At the outset, it seems obvious that the merchandise
submitted in this case is intended for use as a toy. The
appearance and size of the individual pieces, coupled with the
fact that they are replicas of genuine child care products, all
point to that conclusion. While most of the items contain some
amount of functionality, they lack the strength and other
attributes normally associated with the genuine goods which these
items represent. The exception is the diaper component, which is
discussed below.
Toys are classified in headings 9501 through 9503, HTSUSA.
Specifically, subheading 9503.70, HTSUSA, provides for other toys
put up in sets and would appear to include these goods. The
question in this case is whether or not this merchandise is
considered a "set" as that term is used in 9503.70, HTSUSA.
The relevant Legal Notes do not address the scope of the
term "set" in 9503.70, HTSUSA. The Explanatory Notes indicate
that the heading is intended to cover all toys not included in
the other "toy" headings, and enumerates a number of different
types of toys that would fall within heading 9503, HTSUSA. The
Notes go on to state, in relevant part, that:
Certain of the above articles (toy arms, tools,
gardening sets, tin soldiers, etc.) are often put up in
sets.
Certain toys (e.g., electric irons, sewing machines,
musical instruments, etc.) may be capable of a limited
"use"; but they are generally distinguishable by their size
and limited capacity from real sewing machines, etc.
Each paragraph explains, to an extent, what may constitute a
"set". The first paragraph indicates that groups or collections
of toys may constitute a set.

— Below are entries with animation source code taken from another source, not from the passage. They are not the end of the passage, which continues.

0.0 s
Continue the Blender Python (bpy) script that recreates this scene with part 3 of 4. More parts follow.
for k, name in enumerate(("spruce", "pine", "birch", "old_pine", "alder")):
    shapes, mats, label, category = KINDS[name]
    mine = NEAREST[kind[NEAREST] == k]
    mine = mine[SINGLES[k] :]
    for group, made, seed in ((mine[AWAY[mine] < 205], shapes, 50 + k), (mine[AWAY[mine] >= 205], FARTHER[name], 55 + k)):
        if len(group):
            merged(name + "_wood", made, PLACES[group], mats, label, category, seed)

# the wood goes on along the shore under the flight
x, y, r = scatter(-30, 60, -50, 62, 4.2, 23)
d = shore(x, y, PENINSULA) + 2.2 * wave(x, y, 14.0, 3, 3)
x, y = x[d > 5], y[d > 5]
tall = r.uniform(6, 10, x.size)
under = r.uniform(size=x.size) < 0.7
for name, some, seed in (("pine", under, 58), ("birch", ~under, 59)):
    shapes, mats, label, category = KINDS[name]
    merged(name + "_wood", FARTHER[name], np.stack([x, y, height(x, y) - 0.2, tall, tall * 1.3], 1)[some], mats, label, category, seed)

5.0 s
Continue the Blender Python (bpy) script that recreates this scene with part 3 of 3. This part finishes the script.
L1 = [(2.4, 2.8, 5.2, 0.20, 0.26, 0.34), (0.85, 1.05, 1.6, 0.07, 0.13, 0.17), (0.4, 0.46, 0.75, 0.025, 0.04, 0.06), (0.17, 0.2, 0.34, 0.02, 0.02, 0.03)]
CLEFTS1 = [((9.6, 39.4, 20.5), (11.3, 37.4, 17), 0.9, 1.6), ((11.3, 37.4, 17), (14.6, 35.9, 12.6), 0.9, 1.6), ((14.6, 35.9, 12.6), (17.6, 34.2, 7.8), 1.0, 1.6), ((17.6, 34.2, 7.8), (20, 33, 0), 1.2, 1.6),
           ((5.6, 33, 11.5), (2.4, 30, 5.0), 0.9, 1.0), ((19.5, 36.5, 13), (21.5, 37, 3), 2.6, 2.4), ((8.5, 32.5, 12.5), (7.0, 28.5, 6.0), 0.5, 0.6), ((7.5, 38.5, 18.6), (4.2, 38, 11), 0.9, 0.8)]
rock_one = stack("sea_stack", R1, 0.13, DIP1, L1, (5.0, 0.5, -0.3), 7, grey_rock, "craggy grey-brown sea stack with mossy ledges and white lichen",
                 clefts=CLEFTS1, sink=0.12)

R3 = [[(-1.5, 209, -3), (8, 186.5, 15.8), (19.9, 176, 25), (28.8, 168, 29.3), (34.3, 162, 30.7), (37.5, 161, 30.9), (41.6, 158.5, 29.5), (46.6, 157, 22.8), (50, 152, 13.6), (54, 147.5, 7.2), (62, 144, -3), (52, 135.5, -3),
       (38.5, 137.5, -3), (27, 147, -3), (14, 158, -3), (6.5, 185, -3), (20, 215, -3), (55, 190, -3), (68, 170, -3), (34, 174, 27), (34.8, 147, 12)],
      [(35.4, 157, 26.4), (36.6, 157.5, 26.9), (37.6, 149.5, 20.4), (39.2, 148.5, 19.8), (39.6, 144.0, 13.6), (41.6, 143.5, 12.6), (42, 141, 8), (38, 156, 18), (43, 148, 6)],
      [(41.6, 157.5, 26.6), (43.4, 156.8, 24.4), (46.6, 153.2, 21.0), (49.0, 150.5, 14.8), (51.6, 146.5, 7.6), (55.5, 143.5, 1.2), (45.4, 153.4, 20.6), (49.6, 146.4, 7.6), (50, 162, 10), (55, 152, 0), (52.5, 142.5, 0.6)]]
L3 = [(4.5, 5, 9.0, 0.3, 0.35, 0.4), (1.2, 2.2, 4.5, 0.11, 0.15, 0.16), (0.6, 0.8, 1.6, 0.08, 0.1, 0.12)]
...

This type of set would be composed
of individual pieces, all of which would be classified
individually as toys. The second paragraph indicates that items
with a limited functional "use" may still be considered toys, and
may be included individually within the headings, as well as in
sets.
In the instant case, it is the opinion of this office that
each piece except the diaper may be considered a "toy" for
classification purposes. Some of the items are clearly toys,
while others, like the comb or brush have a limited use, but are
still considered "toys". By contrast, the diaper is a fully
functional item, and if entered separately, would be classified
under another nomenclature heading. However, the set as a whole
may still be classified under subheading 9503.70.8000, HTSUSA.

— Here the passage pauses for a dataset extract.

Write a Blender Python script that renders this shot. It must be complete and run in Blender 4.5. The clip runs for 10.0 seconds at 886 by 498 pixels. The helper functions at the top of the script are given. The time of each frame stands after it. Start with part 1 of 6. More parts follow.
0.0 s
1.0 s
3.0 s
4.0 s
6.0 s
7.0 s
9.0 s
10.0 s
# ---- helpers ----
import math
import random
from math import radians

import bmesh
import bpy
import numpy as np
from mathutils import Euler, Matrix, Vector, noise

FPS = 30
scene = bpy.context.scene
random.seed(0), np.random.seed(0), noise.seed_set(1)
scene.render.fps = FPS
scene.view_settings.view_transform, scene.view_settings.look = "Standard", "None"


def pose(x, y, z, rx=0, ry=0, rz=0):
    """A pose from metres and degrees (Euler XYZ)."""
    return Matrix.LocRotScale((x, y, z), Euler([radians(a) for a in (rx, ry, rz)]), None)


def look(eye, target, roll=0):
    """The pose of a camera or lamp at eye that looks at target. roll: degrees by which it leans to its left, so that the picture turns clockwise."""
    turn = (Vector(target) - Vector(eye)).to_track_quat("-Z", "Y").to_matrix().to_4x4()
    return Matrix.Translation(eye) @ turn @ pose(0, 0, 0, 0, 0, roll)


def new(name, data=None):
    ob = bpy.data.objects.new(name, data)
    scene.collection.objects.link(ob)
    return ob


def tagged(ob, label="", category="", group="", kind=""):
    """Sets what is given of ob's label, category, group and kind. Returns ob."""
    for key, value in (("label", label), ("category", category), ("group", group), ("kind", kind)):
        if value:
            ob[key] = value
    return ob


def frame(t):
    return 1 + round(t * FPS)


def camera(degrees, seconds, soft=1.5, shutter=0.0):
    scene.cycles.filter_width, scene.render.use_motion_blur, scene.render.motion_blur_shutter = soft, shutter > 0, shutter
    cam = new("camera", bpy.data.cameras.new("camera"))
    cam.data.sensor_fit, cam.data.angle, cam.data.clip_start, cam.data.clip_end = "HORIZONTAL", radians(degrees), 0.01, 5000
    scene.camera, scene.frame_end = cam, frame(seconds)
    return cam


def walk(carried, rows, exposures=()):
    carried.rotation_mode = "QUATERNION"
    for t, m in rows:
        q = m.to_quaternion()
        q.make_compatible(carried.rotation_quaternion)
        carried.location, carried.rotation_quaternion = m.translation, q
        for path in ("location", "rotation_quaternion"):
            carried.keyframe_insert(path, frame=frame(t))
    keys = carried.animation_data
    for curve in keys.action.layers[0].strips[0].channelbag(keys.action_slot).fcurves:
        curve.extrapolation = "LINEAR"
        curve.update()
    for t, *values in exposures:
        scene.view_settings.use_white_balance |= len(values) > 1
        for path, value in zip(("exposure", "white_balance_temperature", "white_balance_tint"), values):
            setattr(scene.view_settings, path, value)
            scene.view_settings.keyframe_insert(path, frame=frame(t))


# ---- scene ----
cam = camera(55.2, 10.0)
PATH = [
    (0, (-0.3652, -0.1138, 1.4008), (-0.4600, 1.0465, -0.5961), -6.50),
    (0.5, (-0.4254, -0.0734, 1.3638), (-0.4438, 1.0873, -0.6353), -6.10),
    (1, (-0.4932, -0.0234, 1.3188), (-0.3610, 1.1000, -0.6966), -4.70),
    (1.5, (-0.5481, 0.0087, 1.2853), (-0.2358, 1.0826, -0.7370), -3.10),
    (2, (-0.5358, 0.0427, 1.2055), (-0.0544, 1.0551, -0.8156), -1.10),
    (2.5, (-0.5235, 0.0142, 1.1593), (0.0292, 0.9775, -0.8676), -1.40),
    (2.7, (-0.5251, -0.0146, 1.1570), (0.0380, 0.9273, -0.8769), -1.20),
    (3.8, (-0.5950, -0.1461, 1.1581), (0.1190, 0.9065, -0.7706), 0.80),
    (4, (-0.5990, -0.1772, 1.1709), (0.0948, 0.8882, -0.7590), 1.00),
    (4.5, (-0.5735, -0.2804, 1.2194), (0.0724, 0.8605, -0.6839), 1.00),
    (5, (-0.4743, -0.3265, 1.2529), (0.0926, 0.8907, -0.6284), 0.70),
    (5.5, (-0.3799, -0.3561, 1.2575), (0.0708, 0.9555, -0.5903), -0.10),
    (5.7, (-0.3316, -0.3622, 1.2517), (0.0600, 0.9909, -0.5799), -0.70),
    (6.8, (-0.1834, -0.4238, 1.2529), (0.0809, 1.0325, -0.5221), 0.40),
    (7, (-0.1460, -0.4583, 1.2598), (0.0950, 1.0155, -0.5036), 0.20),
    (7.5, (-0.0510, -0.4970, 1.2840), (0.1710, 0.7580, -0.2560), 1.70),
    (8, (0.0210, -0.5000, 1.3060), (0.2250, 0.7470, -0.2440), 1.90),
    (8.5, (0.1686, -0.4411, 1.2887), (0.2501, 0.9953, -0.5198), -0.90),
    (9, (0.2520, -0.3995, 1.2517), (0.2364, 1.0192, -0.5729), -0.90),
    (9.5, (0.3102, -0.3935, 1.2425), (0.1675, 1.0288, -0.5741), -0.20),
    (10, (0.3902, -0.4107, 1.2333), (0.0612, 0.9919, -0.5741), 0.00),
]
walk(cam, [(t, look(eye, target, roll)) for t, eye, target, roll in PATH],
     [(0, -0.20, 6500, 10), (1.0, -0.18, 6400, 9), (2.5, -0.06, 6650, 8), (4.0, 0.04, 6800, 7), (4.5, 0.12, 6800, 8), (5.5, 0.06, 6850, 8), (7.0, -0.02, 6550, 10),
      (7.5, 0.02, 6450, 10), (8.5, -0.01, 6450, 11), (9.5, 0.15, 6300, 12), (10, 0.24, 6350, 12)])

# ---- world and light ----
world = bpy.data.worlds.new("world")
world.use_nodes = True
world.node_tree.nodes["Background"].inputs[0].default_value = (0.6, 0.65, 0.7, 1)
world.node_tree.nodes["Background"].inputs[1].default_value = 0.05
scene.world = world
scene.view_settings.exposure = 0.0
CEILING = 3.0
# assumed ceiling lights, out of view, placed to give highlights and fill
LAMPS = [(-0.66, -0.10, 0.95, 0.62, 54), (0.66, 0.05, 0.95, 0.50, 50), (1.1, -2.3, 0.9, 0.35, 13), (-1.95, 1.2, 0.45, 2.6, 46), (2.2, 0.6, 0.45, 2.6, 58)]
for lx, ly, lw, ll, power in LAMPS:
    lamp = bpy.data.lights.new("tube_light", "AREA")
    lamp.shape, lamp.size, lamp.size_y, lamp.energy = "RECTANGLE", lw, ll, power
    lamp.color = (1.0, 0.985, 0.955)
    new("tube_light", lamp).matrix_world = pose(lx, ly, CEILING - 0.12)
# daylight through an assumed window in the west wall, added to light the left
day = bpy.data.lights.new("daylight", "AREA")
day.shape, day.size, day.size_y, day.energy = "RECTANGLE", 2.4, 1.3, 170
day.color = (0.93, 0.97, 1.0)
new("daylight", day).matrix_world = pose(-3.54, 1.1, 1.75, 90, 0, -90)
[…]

The remainder of the Explanatory Note set forth above reads as
follows:
Collections of articles, the individual items of which,
if presented separately would be classified in other
headings in the Nomenclature, are classified in this Chapter
when they are put up in a form clearly indicating their use
as toys (e.g., instructional toys such as chemistry, sewing,
etc., sets).
The diaper and replica infant care items in this case form a
collection of articles as anticipated by the Note. First, the
packaging and marketing of the merchandise clearly evidences its
use as a toy. Next, the "form" in which the collection of
articles must be put up would encompass a set of this nature.

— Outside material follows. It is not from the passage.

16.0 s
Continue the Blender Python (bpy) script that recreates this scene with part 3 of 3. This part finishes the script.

Finally, there is no requirement that the collection of articles
be of the "instructional" or "educational" type used for the
parenthetical exemplar. In a sense, all toys are instructional
or educational since they are used as a creative and dramatic
play medium for children during the learning process. The sample
set, therefore, put up in a form clearly indicating its use as a
toy, is classified in 9503.70.8000, HTSUSA.
HOLDING:
The sample involved, referred to as "My Baby Infant Care
Set" and "My Baby Care Set" are both classified under
9503.70.8000, HTSUSA, as other toys, put up in sets, other,
other, with duty at the rate of 6.8% ad valorem.